_Work required:_
Find and copy lines holding "with".
........
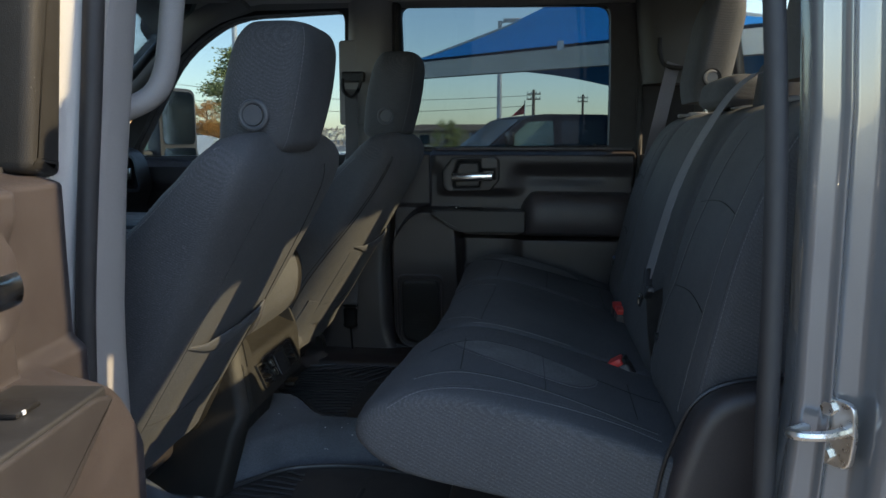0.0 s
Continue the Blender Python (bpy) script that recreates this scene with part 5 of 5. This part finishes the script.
def pickup(m, paint, label):
    """A crew-cab pickup, nose towards -x."""
    v = thing("pickup_truck", label, "pickup truck", group="parked vehicles")
    PLACE.append(m)
    lower = rounded([(-2.95, 0.55), (-2.98, 1.05), (-2.85, 1.28), (-1.35, 1.38), (0.95, 1.42), (2.95, 1.40), (3.0, 0.60)], [0.05, 0.1, 0.1, 0.1, 0.02, 0.04, 0.05], 4)
    part("body", loft([[Vector((x, y, 0.95 + (z - 0.95) * k)) for x, z in lower] for y, k in ((-1.0, 0.93), (-0.98, 0.99), (-0.9, 1.0), (0.9, 1.0), (0.98, 0.99), (1.0, 0.93))]), paint, v)
    cab = rounded([(-1.42, 1.36), (-0.78, 1.88), (-0.45, 1.95), (0.72, 1.95), (0.95, 1.86), (1.02, 1.40)], [0.03, 0.12, 0.1, 0.1, 0.06, 0.02], 5)
    part("cab", loft([[Vector((x, y * (1 - 0.16 * (z - 1.38)), z)) for x, z in cab] for y in (-0.93, -0.90, 0.90, 0.93)]), paint, v)
    for sgn in (-1, 1):
        yw = lambda u, vv, w: Vector((u, sgn * (0.932 * (1 - 0.16 * (vv - 1.38)) + w), vv))
        part("side_window", plate(rounded([(-1.18, 1.42), (-0.28, 1.43), (-0.28, 1.84), (-0.72, 1.82)], [0.02, 0.03, 0.03, 0.06], 4), yw, 0.004), LIT_THROUGH_GLASS, v, "green-tinted front side window, coloured as if lit through")
        part("side_window", plate(rounded([(-0.14, 1.43), (0.62, 1.44), (0.60, 1.84), (-0.14, 1.84)], 0.03, 4), yw, 0.004), TINT, v)
        part("wing_mirror", box((-1.12, sgn * 1.0 - 0.10, 1.42), (-1.02, sgn * 1.0 + 0.10, 1.66), 0.03, 2), GLOSS, v)
        for x in (-1.95, 1.85):
            wheel_at(v, x, sgn * 0.86, 0.42, 0.42, sgn)
        part("door_handle", box((-0.42, sgn * 1.0 - 0.02, 1.20), (-0.24, sgn * 1.0 + 0.02, 1.24), 0.01, 2), CHROME, v)
        part("headlight", box((-2.98, sgn * 0.72 - 0.16, 1.0), (-2.90, sgn * 0.72 + 0.16, 1.18), 0.02, 2), POLE, v)
    part("windshield", sheet(lambda u, w: Vector((-1.36 + 0.56 * u - 0.015, (-0.80 + 1.6 * w) * (1 - 0.08 * u), 1.42 + 0.44 * u)), 4, 6, (-0.005, 0, 0.006)), TINT, v)
    part("bed_rail", box((1.05, -0.98, 1.38), (2.95, 0.98, 1.43), 0.015, 2), paint, v)
    PLACE.pop()
    return v


TINT = shade("tinted_window", (0.03, 0.045, 0.055), 0.12, spread=0.05, blotch=3, spec=0.3)
# opaque green made light in colour, as if daylight came through the cab
LIT_THROUGH_GLASS = shade("green_lit_window", (0.16, 0.24, 0.20), 0.12, spread=0.25, blotch=2.5, spec=0.3)
truck = pickup(Matrix.Translation((0.58, 13.2, 0.02)) @ Matrix.Rotation(radians(22), 4, "Z"), NAVY, "dark blue crew-cab pickup truck parked outside")
pickup(Matrix.Translation((4.7, 15.2, -0.12)) @ Matrix.Rotation(radians(22), 4, "Z"), NAVY, "dark blue pickup parked behind another one")
pickup(Matrix.Translation((-7.6, 15.5, -0.30)) @ Matrix.Rotation(radians(20), 4, "Z"), WHITE, "pale pickup truck parked farther along the row")
pickup(Matrix.Translation((-12.0, 25.0, -0.30)) @ Matrix.Rotation(radians(170), 4, "Z"), WHITE, "white pickup truck parked across the lot")
pickup(Matrix.Translation((-5.5, 30.0, -0.30)) @ Matrix.Rotation(radians(20), 4, "Z"), GREYPAINT, "grey pickup truck parked far across the lot")
flag = thing("flag", "small red pennant flag on a thin stick behind the truck", "flag")
part("stick", tube([(0.10, 15.5, 0.9), (0.13, 15.5, 2.35)], 0.012, sides=6), POLE, flag)
part("cloth", sheet(lambda u, v: Vector((0.13 - 0.28 * (1 - v) * u, 15.5 + 0.03 * math.sin(6 * u), 2.08 + 0.26 * v - 0.06 * u)), 8, 6, (0, 0.004, 0)), FLAG, flag)


def tree(at, h, spread, leaf, label, seed, pine=False):
    rnd = random.Random(seed)
    t = thing("tree", label, "tree", at, group="trees")
    wood = bmesh.new()
    tube([(0, 0, 0), (0.1, 0, h * 0.3), (0.0, 0.1, h * 0.65), (0.05, 0, h * 0.95)], 0.2, sides=8, count=12, bm=wood, radii=[0.028 * h, 0.024 * h, 0.018 * h, 0.012 * h, 0.005 * h])
    clumps = []
    for k in range(46):
        z = h * (0.12 + 0.86 * (k + rnd.random()) / 46)
        reach = spread * (1.02 - z / h) ** 0.75 if pine else spread * math.sin(math.pi * min(max((z / h - 0.08) / 0.95, 0.03), 0.97)) ** 0.7
        q = rnd.uniform(0, 2 * math.pi)
        r = reach * rnd.uniform(0.55, 1.1)
        end = Vector((r * math.cos(q), r * math.sin(q), z + (0.02 if pine else 0.12) * h * rnd.uniform(-0.4, 1)))
        tube([(0, 0, z * 0.94), end * 0.5 + Vector((0, 0, z * 0.48)), end], 0.03, sides=5, count=5, bm=wood, radii=[0.006 * h, 0.004 * h, 0.002 * h])
        clumps += [end * (0.45 + 0.55 * s) + Vector((0, 0, z * 0.55 * (1 - s) * 0.9)) for s in (0.35, 0.7, 1.0)]
    part("trunk", wood, BARK, t)
    verts, faces = [], []
    for c in clumps:
        for k in range(70):
            p = c + Vector((rnd.gauss(0, 0.055 * h * 0.9), rnd.gauss(0, 0.055 * h * 0.9), rnd.gauss(0, 0.016 * h if pine else 0.04 * h)))
            d1 = Vector((rnd.gauss(0, 1), rnd.gauss(0, 1), rnd.gauss(0, 0.5))).normalized() * rnd.uniform(0.010, 0.02) * h
            d2 = d1.orthogonal().normalized() * rnd.uniform(0.004, 0.010) * h
            n = len(verts)
            verts += [p - d1, p + d2, p + d1, p - d2]
            faces.append((n, n + 1, n + 2, n + 3))
    me = bpy.data.meshes.new("crown")
    me.from_pydata(verts, [], faces)
    me.materials.append(leaf)
    ob = new("crown", me)
    ob.parent = t
    tagged(ob, kind="stuff")


tree((-18.4, 45, 0), 7.3, 4.0, LEAF_GREEN, "tall ragged green pine with open layered boughs", 3, True)
tree((-16.6, 47, 0), 4.8, 2.6, LEAF_GREEN, "green pine beside a taller one", 4, True)
tree((-19.6, 43, 0), 3.6, 2.2, LEAF_GOLD, "golden autumn tree below the pines", 5)
tree((-22.3, 40, 0), 5.2, 2.1, LEAF_GOLD, "orange autumn tree near the power pole", 6)
tree((-32.0, 36, 0), 6.4, 3.0, LEAF_GOLD, "bare-topped orange autumn tree far off", 8)
tree((-7.2, 62, 0), 2.9, 1.7, LEAF_GREEN, "low green tree beyond the car park", 9)
tree((-3.8, 75, 0), 2.6, 1.6, LEAF_GREEN, "small dark tree beyond the car park", 10)


def far_woods():
    rnd = random.Random(21)
    verts, faces = [], []
    for k in range(9000):
        x = rnd.uniform(-130, 130)
        top = 3.3 + 1.3 * noise.noise(Vector((x * 0.06, 3, 0))) + 0.8 * noise.noise(Vector((x * 0.4, 7, 0)))
        p = Vector((x, 120 + rnd.uniform(-4, 4), rnd.uniform(0.4, max(top, 1.5))))
        d1 = Vector((rnd.gauss(0, 1), rnd.gauss(0, 1), rnd.gauss(0, 1))).normalized() * rnd.uniform(0.2, 0.6)
        d2 = d1.orthogonal().normalized() * rnd.uniform(0.1, 0.3)
        n = len(verts)
        verts += [p - d1, p + d2, p + d1, p - d2]
        faces.append((n, n + 1, n + 2, n + 3))
    me = bpy.data.meshes.new("far_woods")
    me.from_pydata(verts, [], faces)
    me.materials.append(WOODS)
    tagged(new("far_woods", me), "hazy line of bare brown trees on the horizon", "woods", kind="stuff")


# distance haze is put into this pale tree colour
WOODS = shade("hazy_bare_trees", (0.46, 0.40, 0.34), 0.95, spread=0.3, blotch=0.3)
far_woods()


def low_building(at, size, label):
    b = thing("building", label, "building", at, group="far buildings")
    x, y, z = size
    part("wall", box((-x / 2, -y / 2, 0), (x / 2, y / 2, z)), STUCCO, b, smooth=False)
    part("roof", loft([[Vector((sx * (x / 2 + 0.4) * k, sy * (y / 2 + 0.4) * k, zz)) for sx, sy in ((-1, -1), (1, -1), (1, 1), (-1, 1))] for zz, k in ((z, 1.0), (z + 0.25, 1.0), (z + 1.0, 0.5))]), WOOD, b, smooth=False)
    for k in range(int(x // 3)):
        u = -x / 2 + 1.5 + 3 * k
        w = part("window", box((u - 0.6, -y / 2 - 0.05, 0.9), (u + 0.6, -y / 2 + 0.02, 2.0)), TINT, b, smooth=False)


low_building((-9.5, 92, 0), (16, 8, 2.3), "low tan building with a dark roof far behind the car park")
low_building((10, 100, 0), (20, 8, 2.4), "long low tan building far behind the car park")
low_building((-48, 90, 0), (22, 8, 2.6), "low tan building behind the autumn trees")
shop = thing("building", "long grey-tan shop building behind the parked trucks", "building", (17.0, 10.0, 0), "far buildings")
part("wall", box((-5.0, -32, 0), (5.0, 32, 5.4)), STUCCO, shop, "grey-tan wall", smooth=False)
part("roof", loft([[Vector((sx * 5.3 * k, sy * 32.3 * k, z)) for sx, sy in ((-1, -1), (1, -1), (1, 1), (-1, 1))] for z, k in ((5.4, 1.0), (5.7, 1.0), (5.8, 0.97))]), POLE, shop, "pale parapet", smooth=False)
for k in range(12):
    window = part("window", box((-5.06, -28.6 + 5 * k, 0.5), (-4.98, -25.4 + 5 * k, 3.0), 0.02, 1), TINT, shop, smooth=False)
    part("frame", box((-5.10, -28.75 + 5 * k, 3.0), (-4.98, -25.25 + 5 * k, 3.16)), WHITE, window, smooth=False)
........
_Solution:_
Continue the Blender Python (bpy) script that recreates this scene with part 5 of 5. This part finishes the script.
tree((-18.4, 45, 0), 7.3, 4.0, LEAF_GREEN, "tall ragged green pine with open layered boughs", 3, True)
low_building((-9.5, 92, 0), (16, 8, 2.3), "low tan building with a dark roof far behind the car park")